Companies are looking at cutting costs and attracting younger customers with more flexible bonds sold through online platforms.

But, say industry experts, companies like Canada Life and Aegon have already piloted similar schemes and failed to make any inroads with younger savers.

“Offshore bonds have really been bought by investors aged 60 or more to give them an income in retirement,” said Simon Willoughby, of Axa Wealth.

Improved delivery

“But these people already have their wealth and are looking for a financial return. Instead, we want to look at much younger investors who want to make money over the longer term.

“Typically, these investors are high earners in their 30s.”

Several companies see improving the way offshore bonds are delivered online as one solution to the fall in sales.

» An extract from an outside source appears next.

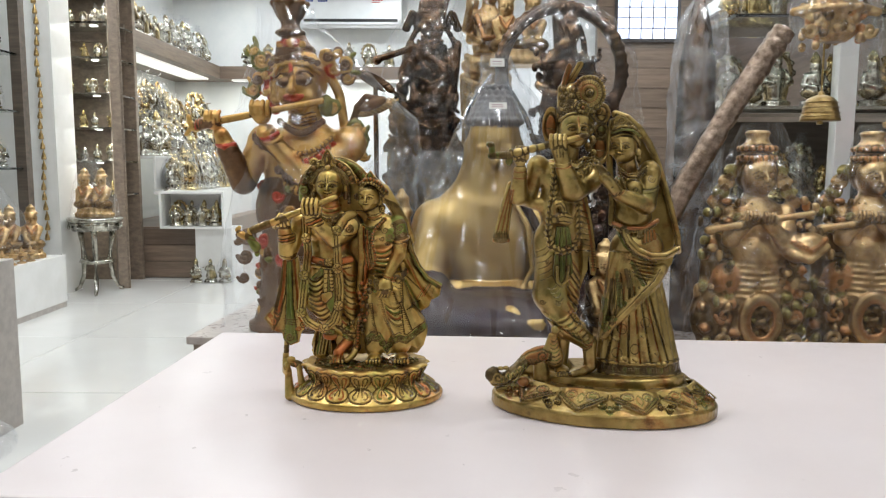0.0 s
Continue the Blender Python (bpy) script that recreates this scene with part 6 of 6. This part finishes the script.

“The market has changed over the past year with regulation and a major shift in the way people think about funding their retirement in response to government measures to let them access pension money more easily,” said Richard Leeson, chief executive at Adviser Advocate.

“We need to think about the products, our customers and how we deliver our products to them.”

Some industry experts believe the decrease in offshore bond sales is a response to the malaise of the economy in recent years, and once the economy picks up, sales will be reinvigorated explained Canada Life International chief executive Sean Christian.